Recorriendo las laberínticas calles romanas me topé con un par de chicas que, con cuidado esmero, fotografiaban una pared donde había una frase escrita. Aquella escena algo peculiar me hizo reflexionar sobre
qué es la belleza y cómo se la puede admirar.
En su novela El idiota, Fiódor Dostoyevski afirma categóricamente que «la belleza salvará al mundo» y, acto seguido, uno se pregunta de qué belleza se trata. Me atrevo a afirmar que hoy en día la belleza brilla por su ausencia, salvo en contadas excepciones. Los antiguos entendieron que guardaban en su interior un profundo anhelo de belleza y que debían saciarlo. Visto lo visto, no sé si actualmente se tiene la misma percepción.
A la velocidad vertiginosa que se mueve la vida (y nosotros con ella), se nos ha escapado la capacidad de asombro, condición forzosa para admirar la belleza. Si uno no se asombra ante Sant’ Agnese in agone, por ejemplo, poca belleza encontrará en ella.
Continuaba divagando y llegué a la conclusión (dejo que sea perfectamente errónea) de que se requiere una educación previa para adivinar la belleza. Déjeme explicárselo: si uno desconoce las virtudes y afectos; si ante todo prima el bienestar y la comodidad propia, será una apurada tarea deleitarse en la belleza que encierra su amor platónico.

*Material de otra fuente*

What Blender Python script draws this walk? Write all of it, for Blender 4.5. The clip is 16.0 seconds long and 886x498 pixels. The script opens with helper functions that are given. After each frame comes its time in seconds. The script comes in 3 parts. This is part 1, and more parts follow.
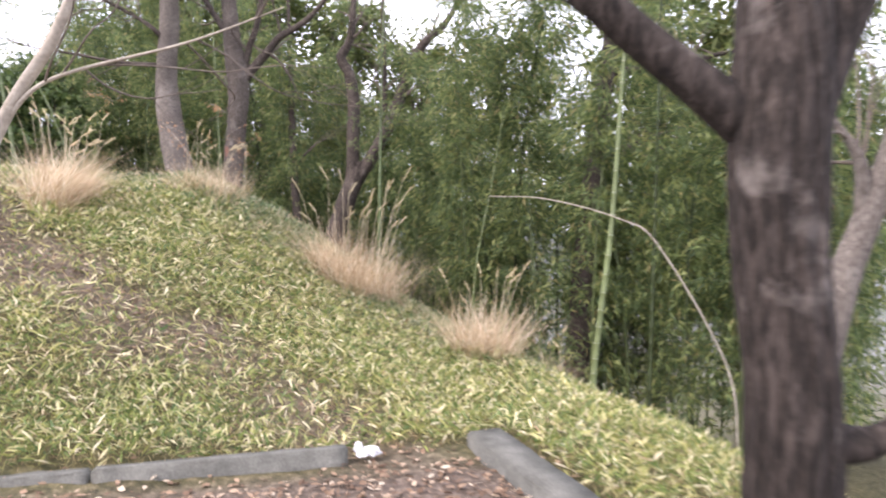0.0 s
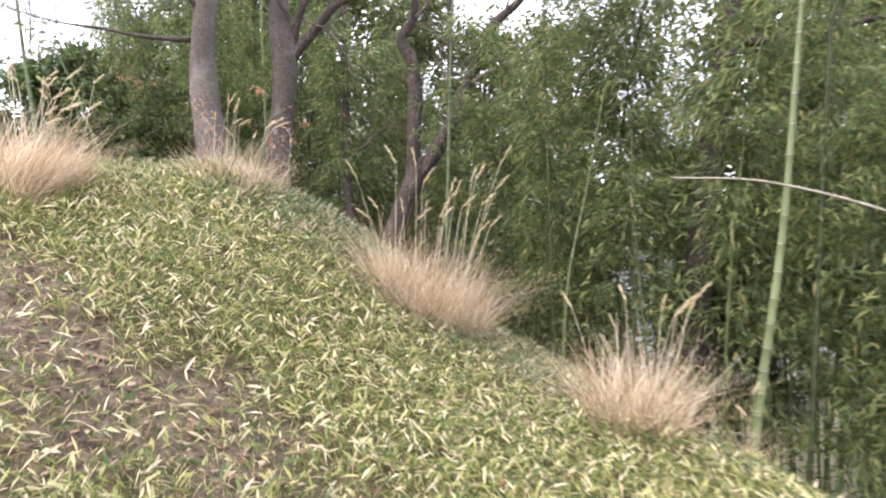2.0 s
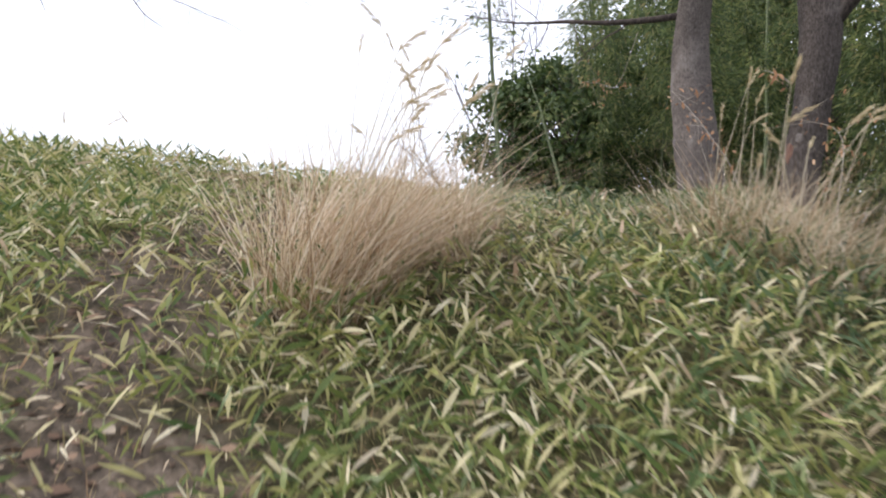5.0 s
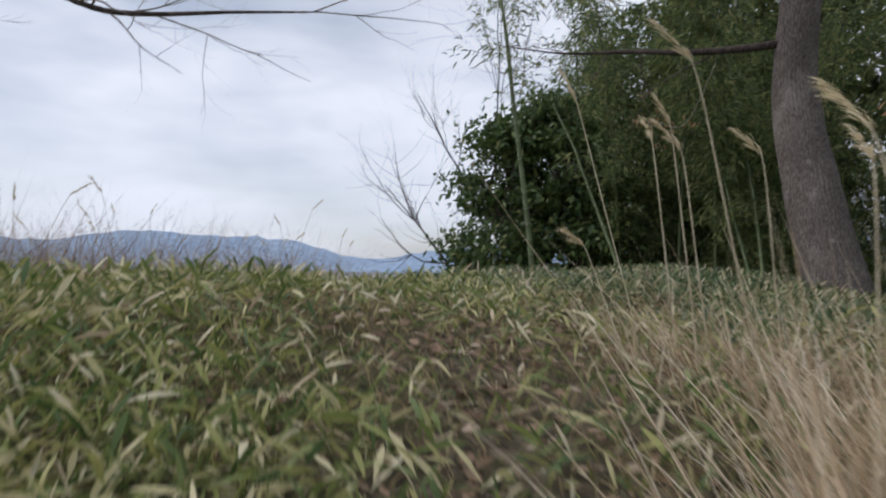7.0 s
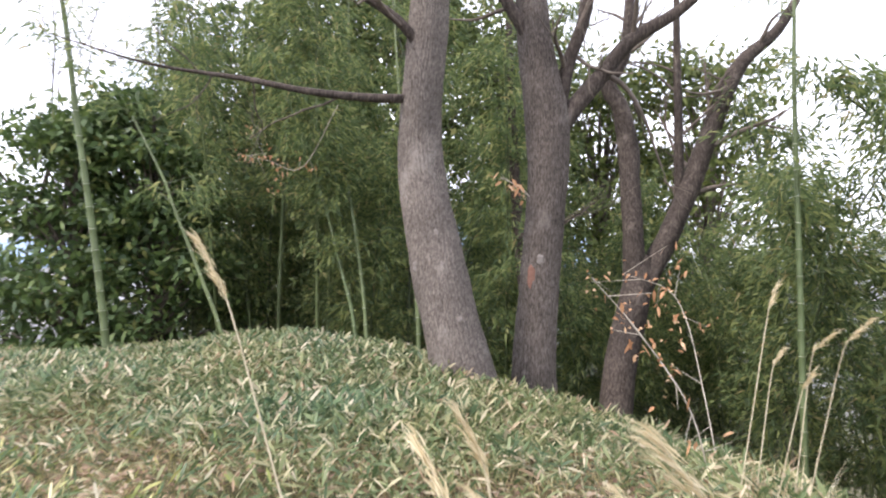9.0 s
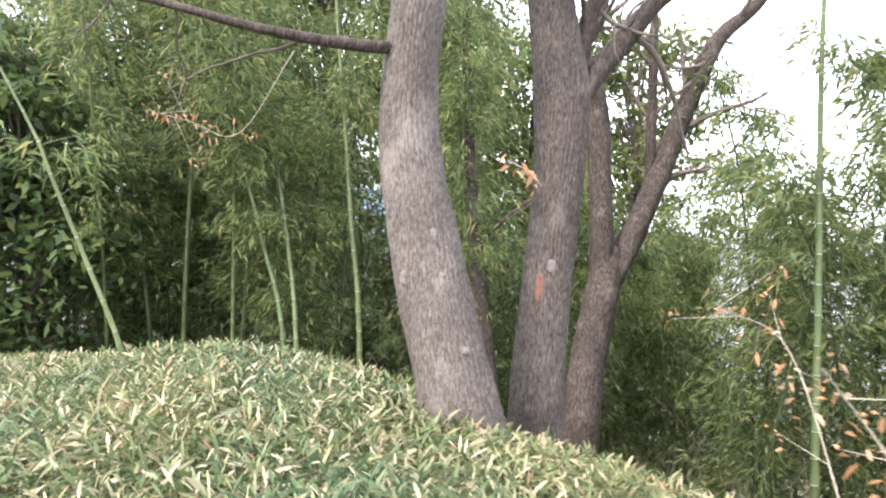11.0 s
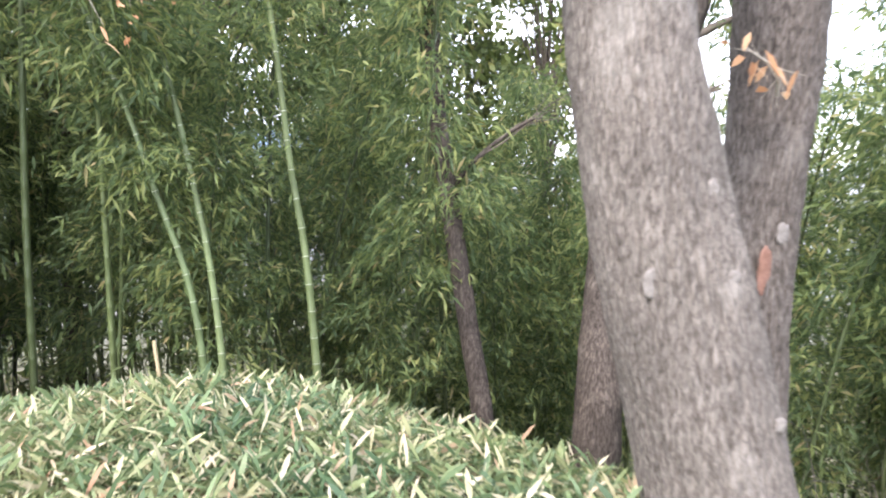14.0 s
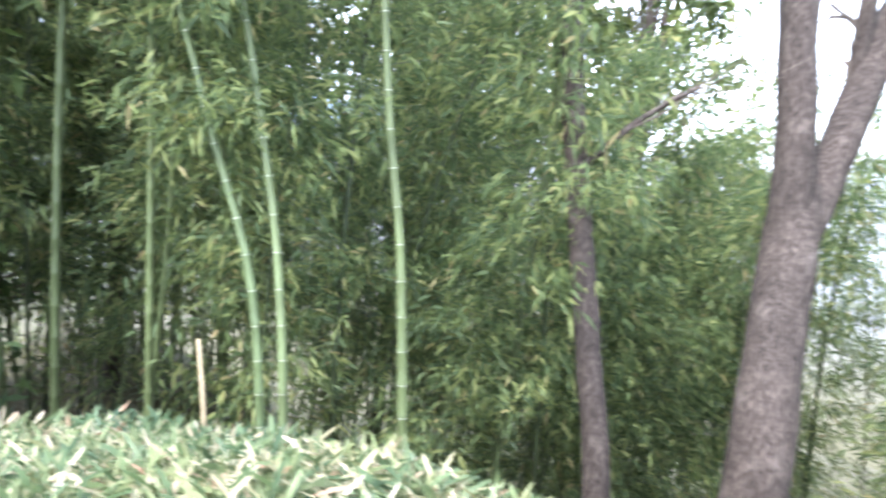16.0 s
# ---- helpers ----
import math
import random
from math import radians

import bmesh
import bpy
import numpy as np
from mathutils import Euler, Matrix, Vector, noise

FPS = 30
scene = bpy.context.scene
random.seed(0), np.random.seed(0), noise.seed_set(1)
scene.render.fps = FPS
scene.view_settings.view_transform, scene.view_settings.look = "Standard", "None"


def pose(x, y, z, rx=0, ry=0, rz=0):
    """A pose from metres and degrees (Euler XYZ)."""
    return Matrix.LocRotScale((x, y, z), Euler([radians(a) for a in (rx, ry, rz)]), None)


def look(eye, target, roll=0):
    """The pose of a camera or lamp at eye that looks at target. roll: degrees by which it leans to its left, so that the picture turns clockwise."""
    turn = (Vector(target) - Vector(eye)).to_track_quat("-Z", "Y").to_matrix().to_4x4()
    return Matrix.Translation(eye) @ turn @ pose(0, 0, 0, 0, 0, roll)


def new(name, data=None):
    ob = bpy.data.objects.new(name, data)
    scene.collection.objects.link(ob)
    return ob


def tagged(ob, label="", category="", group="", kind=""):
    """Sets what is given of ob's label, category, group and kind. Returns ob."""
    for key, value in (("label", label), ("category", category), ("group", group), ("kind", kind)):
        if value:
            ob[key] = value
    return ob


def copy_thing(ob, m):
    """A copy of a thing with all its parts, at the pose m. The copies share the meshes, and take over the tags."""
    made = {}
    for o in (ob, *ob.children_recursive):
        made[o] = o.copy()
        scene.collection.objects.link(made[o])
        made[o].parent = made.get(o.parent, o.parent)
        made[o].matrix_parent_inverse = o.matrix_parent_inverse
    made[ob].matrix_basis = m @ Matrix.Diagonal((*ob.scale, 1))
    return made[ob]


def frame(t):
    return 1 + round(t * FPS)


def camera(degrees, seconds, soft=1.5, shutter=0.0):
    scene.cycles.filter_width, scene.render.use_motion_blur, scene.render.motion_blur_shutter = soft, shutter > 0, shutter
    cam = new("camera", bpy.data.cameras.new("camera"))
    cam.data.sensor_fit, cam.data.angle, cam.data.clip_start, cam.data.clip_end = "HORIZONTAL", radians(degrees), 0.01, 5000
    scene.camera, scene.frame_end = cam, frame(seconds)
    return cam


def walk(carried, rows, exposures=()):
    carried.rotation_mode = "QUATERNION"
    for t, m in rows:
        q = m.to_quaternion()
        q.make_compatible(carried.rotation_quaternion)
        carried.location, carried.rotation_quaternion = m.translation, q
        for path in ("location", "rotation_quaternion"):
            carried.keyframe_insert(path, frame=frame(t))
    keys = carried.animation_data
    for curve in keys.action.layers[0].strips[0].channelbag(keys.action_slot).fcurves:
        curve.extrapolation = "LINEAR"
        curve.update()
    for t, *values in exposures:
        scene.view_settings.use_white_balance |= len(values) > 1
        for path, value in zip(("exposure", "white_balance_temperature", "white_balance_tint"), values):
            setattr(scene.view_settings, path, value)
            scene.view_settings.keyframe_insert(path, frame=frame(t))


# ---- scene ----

Si uno escucha Bernini y Borromini y lo primero que ronda la cabeza es que pertenecen a la selección italiana, será difícil asombrarse ante cómo, sirviéndose del odio acérrimo que se profesaban, pudieron crear algo tan preciado como La fuente de los cuatros ríos y la iglesia de Sant’ Agnese in agone.
¡Qué complicado es valorar lo que se ignora!
Andamos desquiciados fotografiando atardeceres, fachadas renacentistas o barrocas, cuadros de pintores pretéritos y se nos olvida previamente educar la vista a ellos. Que no, que es imposible admirar un Velázquez con la misma mirada que se lee una sentencia, que no se admira una obra de Chopin como se está escuchando en la televisión y de ahí no me bajan. Aquellos cuadros, monumentos y paisajes requieren de tiempo para descubrir lo que esconden y, ay, cuánto se aprende cuándo uno sabe qué ver y dónde.
Nos tomamos la molestia de complicarnos la vida más y más, en buscar cómo saciar ese anhelo inscrito que todos compartimos y dicha velocidad no hace más que alejarnos de nuestra meta. No sabemos dónde buscar.
Me aventuro a exponer que una característica inapelable es la sencillez. Si somos incapaces de valorar la belleza que encierra un paseo sin rumbo junto a nuestra novia, una tarde con tus amigos, las vacaciones con tu familia, el silencio, el campo… Podemos dejar paso a lo grotesco, a lo soez, a lo vulgar y a un sinfín de adjetivos nada agradables.
En esta sociedad posmoderna que nos ha tocado vivir, entendemos la belleza como un qué, algo que es perecedero, democrático y que individualmente se halla; pero Cervantes, Calderón de la Barca, Petrarca, Lope, Miguel Ángel, Bernini, Borromini, Góngora, Tomás Luis de Victoria, Dante, Quevedo y prolífico etcétera la entendieron (y La buscaron) como un Quién, semejante a ellos mas no de este mundo, algo que no es elegido.